By Rathin Kukreja
On a hot summer afternoon in India, solar panels are working at full capacity. Power is abundant. But just a few hours later, when the sun sets and demand rises, the system quietly turns back to coal.
That contrast captures the paradox of solar energy today. In conversations with utilities over the past year, this exact gap—plenty of solar by day, shortages by evening—comes up repeatedly.
India is producing more clean energy than ever before—but not always when it is needed most. If solar energy is to truly cool the planet, we must not just generate more of it, we must learn to use it better. And in a country that still depends heavily on imported fuels, every unit of wasted solar is not just an environmental loss, it is an economic one.
India’s solar journey has been remarkable. Installed solar capacity has crossed 150 GW, placing the country among the world’s largest solar markets. Costs have fallen sharply, and solar energy is now among the cheapest sources of new electricity.
That said, there is still a gap.
Solar power is available during the day, but demand peaks in the evening—when homes switch on lights, fans, and cooling appliances. Without the ability to store or shift this energy, the system falls back on fossil fuels. Coal still accounts for around 70% of India’s electricity generation, reminding us that capacity alone does not equal impact.
The strain is already visible. In renewable-rich states such as Rajasthan and Tamil Nadu, clean power is sometimes curtailed because the grid cannot absorb it. Recent Grid India data shows that, in April 2026, India curtailed an average of 23 GWh of solar power every day—enough to power one-fourth of Delhi for a day. In total, 693.81 GWh of solar was curtailed that month—74% higher than the combined curtailment in January, February, and March.
This is not just inefficiency—it is lost value. Clean, low-cost electricity is being generated but not used. And in its place, more expensive and polluting fuels continue to fill the gap. Every unit of wasted solar is effectively replaced by other energy sources, imports that India could have avoided.
In simple terms, India is adding solar faster than it is building the infrastructure needed to use it fully. Most utilities will recognize this immediately.

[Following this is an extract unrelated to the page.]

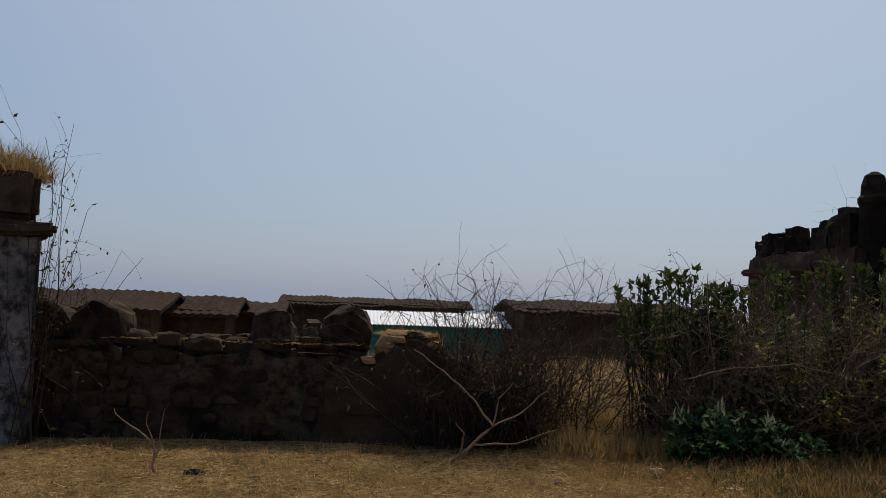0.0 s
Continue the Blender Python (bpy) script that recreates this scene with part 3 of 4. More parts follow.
def arch_band(w0, a0, w1, a1, y0, y1):
    """The raised band that follows a pointed arch."""
    p, q = pointed(w0, SPRING, a0, 14), pointed(w1, SPRING, a1, 14)
    bm = bmesh.new()
    full = lambda h: [(o, z) for o, z in h] + [(-o, z) for o, z in h[-2::-1]]
    A, B = full(p), full(q)
    A, B = [(A[0][0], 0.3)] + A + [(A[-1][0], 0.3)], [(B[0][0], 0.3)] + B + [(B[-1][0], 0.3)]
    g = [[bm.verts.new(Vector((DOOR_X + x, y, z)) + wobble((x, y, z), 0.008, 5)) for x, z in ring] for ring, y in ((A, y1), (B, y1), (B, y0), (A, y0))]
    for k in range(len(A) - 1):
        for a, b in ((0, 1), (1, 2), (2, 3), (3, 0)):
            bm.faces.new((g[a][k], g[a][k + 1], g[b][k + 1], g[b][k]))
    return bm


part("arch_band", arch_band(DOOR_W + 0.004, DOOR_TOP + 0.005, DOOR_W + 0.17, DOOR_TOP + 0.2, WY - 0.13, WY - 0.085), BLOCK, building, "pale raised arch band")
part("threshold", box_bm(12.1, 14.4, 2.3, WY + 0.1, -0.05, 0.3, 0.03, 10, 0.02, 3), OCHRE, building, "worn ochre door sill")


def rosette(x, z, y, r=0.17):
    """A carved stone flower: a disc, two rings of petals and a boss."""
    disc = bmesh.new()
    bmesh.ops.create_cone(disc, cap_ends=True, segments=24, radius1=r, radius2=r * 0.92, depth=0.03, matrix=Matrix.Translation((x, y, z)) @ Matrix.Rotation(-math.pi / 2, 4, "X"))
    ob = part("rosette", disc, ORANGE, building, "carved stone rosette")
    for name, n, rr, pr, dy in (("petal", 12, 0.78 * r, 0.30 * r, 0.012), ("petal", 8, 0.42 * r, 0.24 * r, 0.03), ("boss", 1, 0.0, 0.26 * r, 0.05)):
        for k in range(n):
            a = k * 2 * math.pi / n
            bm = bmesh.new()
            bmesh.ops.create_icosphere(bm, subdivisions=1, radius=1, matrix=Matrix.Translation((x + rr * math.cos(a), y + dy, z + rr * math.sin(a))) @ Matrix.Rotation(-a, 4, "Y") @ Matrix.Diagonal((pr * 1.15, 0.035, pr * 0.72, 1)))
            part(name, bm, ORANGE, ob)
    return ob


rosette(DOOR_X - 0.80, 3.52, WY - 0.10)
rosette(DOOR_X + 0.80, 3.52, WY - 0.10)
part("finial", box_bm(DOOR_X - 0.05, DOOR_X + 0.07, WY - 0.12, WY - 0.05, 3.64, 3.86, 0.03), ORANGE, building, "carved arch-tip ornament")


def frame_bm(x0, x1, z0, z1, t, y0, y1):
    """A square picture-frame of four bars in one mesh."""
    bm = bmesh.new()
    o = [(x0, z0), (x1, z0), (x1, z1), (x0, z1)]
    q = [(x0 + t, z0 + t), (x1 - t, z0 + t), (x1 - t, z1 - t), (x0 + t, z1 - t)]
    g = [[bm.verts.new(Vector((x, y, z)) + wobble((x, y, z), 0.006, 9)) for x, z in ring] for ring, y in ((q, y1), (o, y1), (o, y0), (q, y0))]
    for k in range(4):
        for a, b in ((0, 1), (1, 2), (2, 3), (3, 0)):
            bm.faces.new((g[a][k], g[a][(k + 1) % 4], g[b][(k + 1) % 4], g[b][k]))
    return bm


def arch_panel(x0, x1, z0, z1, y, label):
    """A pale carved panel: border, raised pointed arch, bar and two corner bosses."""
    ob = part("niche", box_bm(x0, x1, y - 0.04, y, z0, z1, 0), PANEL, building, label)
    w, h, cx = x1 - x0, z1 - z0, (x0 + x1) / 2
    part("niche_frame", frame_bm(x0 + 0.01, x1 - 0.01, z0, z1, 0.05, y, y + 0.035), PANEL, ob)
    part("relief_arch", arched_plate(cx, w * 0.28, z0 + h * 0.48, z1 - h * 0.16, x0 + 0.065, x1 - 0.065, z0 + h * 0.32, z1 - 0.055, y, y + 0.022, 8), PANEL, ob)
    part("relief_bar", box_bm(x0 + 0.065, x1 - 0.065, y, y + 0.012, z0 + h * 0.27, z0 + h * 0.315, 0.004), PANEL, ob)
    for sx in (-1, 1):
        bm = bmesh.new()
        bmesh.ops.create_icosphere(bm, subdivisions=2, radius=1, matrix=Matrix.Translation((cx + sx * w * 0.34, y + 0.024, z1 - h * 0.19)) @ Matrix.Diagonal((0.036, 0.02, 0.036, 1)))
        part("boss", bm, PANEL, ob)
    return ob


def stepped_niche(x0, x1, z0, z1, y, label, mat):
    """A little window-like recess of three frames, one inside the other."""
    # shallow back plate, its dark colour standing in for the deep recess's shade
    ob = part("niche", box_bm(x0 + 0.1, x1 - 0.1, y - 0.13, y - 0.078, z0 + 0.1, z1 - 0.1, 0), RUINSTONE, building, label)
    for k in range(3):
        d = 0.055 * k
        part("niche_frame", frame_bm(x0 + d, x1 - d, z0 + d, z1 - d, 0.05, y - 0.12, y - 0.028 * k), mat, ob)
    part("niche_frame", arched_plate((x0 + x1) / 2, (x1 - x0) * 0.13, (z0 + z1) / 2, z1 - 0.17, x0 + 0.16, x1 - 0.16, z0 + 0.16, z1 - 0.16, y - 0.10, y - 0.066, 6), mat, ob)
    part("niche_sill", box_bm(x0 + 0.03, x1 - 0.02, y - 0.05, y + 0.02, z0 + 0.02, z0 + 0.09, 0.01), PANEL, ob, "pale broken sill")
    return ob


NICHE = stone_material("weathered_niche_stone", (0.10, 0.068, 0.04), (0.34, 0.24, 0.14), (0.03, 0.022, 0.016), 0.8, 2.0)
PANEL = stone_material("cream_carved_stone", (0.54, 0.40, 0.21), (0.70, 0.59, 0.39), (0.15, 0.10, 0.05), 0.5, 1.6)
arch_panel(14.95, 15.56, 2.33, 2.92, WY - 0.035, "pale carved blind niche with pointed arch")
stepped_niche(15.03, 15.47, 3.40, 3.88, WY + 0.03, "small grey stepped niche", NICHE)
stepped_niche(11.07, 11.56, 2.43, 3.0, WY + 0.03, "dark recessed niche with a broken pointed arch", NICHE)
stepped_niche(11.17, 11.47, 3.50, 3.92, WY + 0.035, "small pale stepped niche", PANEL)
part("niche_hood", box_bm(14.88, 15.64, WY - 0.04, WY + 0.05, 2.925, 2.985, 0.015, 8, 0.014, 5), DARKSTONE, building)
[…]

So what actually needs to change?
The most immediate priority is energy storage. Batteries allow excess daytime solar to be stored and used during evening peaks, reducing dependence on coal. They also help stabilize supply when generation fluctuates. Importantly, storage is no longer prohibitively expensive. According to the International Energy Agency, lithium-ion battery prices have fallen from about USD 1,400 per kWh in 2010 to around USD 140 per kWh in 2023, with further declines since. Storage is no longer a distant solution—it is becoming essential.
Alongside this, transmission infrastructure must keep pace. India’s best solar resources are often far from demand centres. Without adequate transmission, clean energy simply cannot reach where it is needed. Faster expansion of inter-state and intra-state networks is critical to reduce bottlenecks and avoid curtailment. Lack of adequate transmission infrastructure is one of the most important reasons for power curtailment.
Equally important is digitalisation moving from the background to the core. As renewable energy scales, utilities need better visibility and control. Today, nearly 15% of electricity in India is lost before it reaches consumers—and in some states, the losses are even higher. This makes it harder to plan, forecast, and integrate renewable energy efficiently.
Digital tools can change this. Smart meters and modern grid systems help utilities understand where losses occur, improve forecasting, and better match supply with demand. India’s push to deploy around 250 million smart meters under RDSS (Revamped Distribution Sector Scheme) is a step in this direction—early results from some states already show how better data improves day-to-day grid decisions.
And underpinning all of this is financing and flexibility. Modern grids require large investments, and lowering the cost of capital is key to scaling solutions like storage. At the same time, flexibility—through storage and smarter demand needs to move beyond pilots and into mainstream deployment. Evidence suggests that such flexibility can reduce overall system costs while allowing more renewables to come in.
India’s renewable expansion has largely followed a capacity-first model—prioritizing rapid solar deployment, with system integration lagging behind. That approach made sense a decade ago. Today, it risks becoming the biggest bottleneck to the next phase of the transition.
A system that cannot fully use clean energy will continue to depend on fossil fuels. As solar grows without matching investments in storage and grid readiness, curtailment will increase—reducing both climate impact and economic returns.
Put simply, solar without supporting systems cannot scale beyond a point.
Nature offers a simple lesson. Natural systems are built on balance and storage, something we often take for granted. A tree does not rely only on the sunlight available at a given moment—it stores energy and uses it when needed. Nothing is wasted.
This year’s World Environment Day theme— “Inspired by Nature. For Climate. For Our Future”—captures this idea well. Sustainability is not just about producing more energy, but about using it wisely.
With hundreds of gigawatts of additional clean energy planned over the next decade, getting this right is no longer optional—it is essential. India now has an opportunity to lead—not just by building more solar, but by making sure that what it generates is actually used.
Because the question is no longer how much solar we can build. It is whether we know how to use it.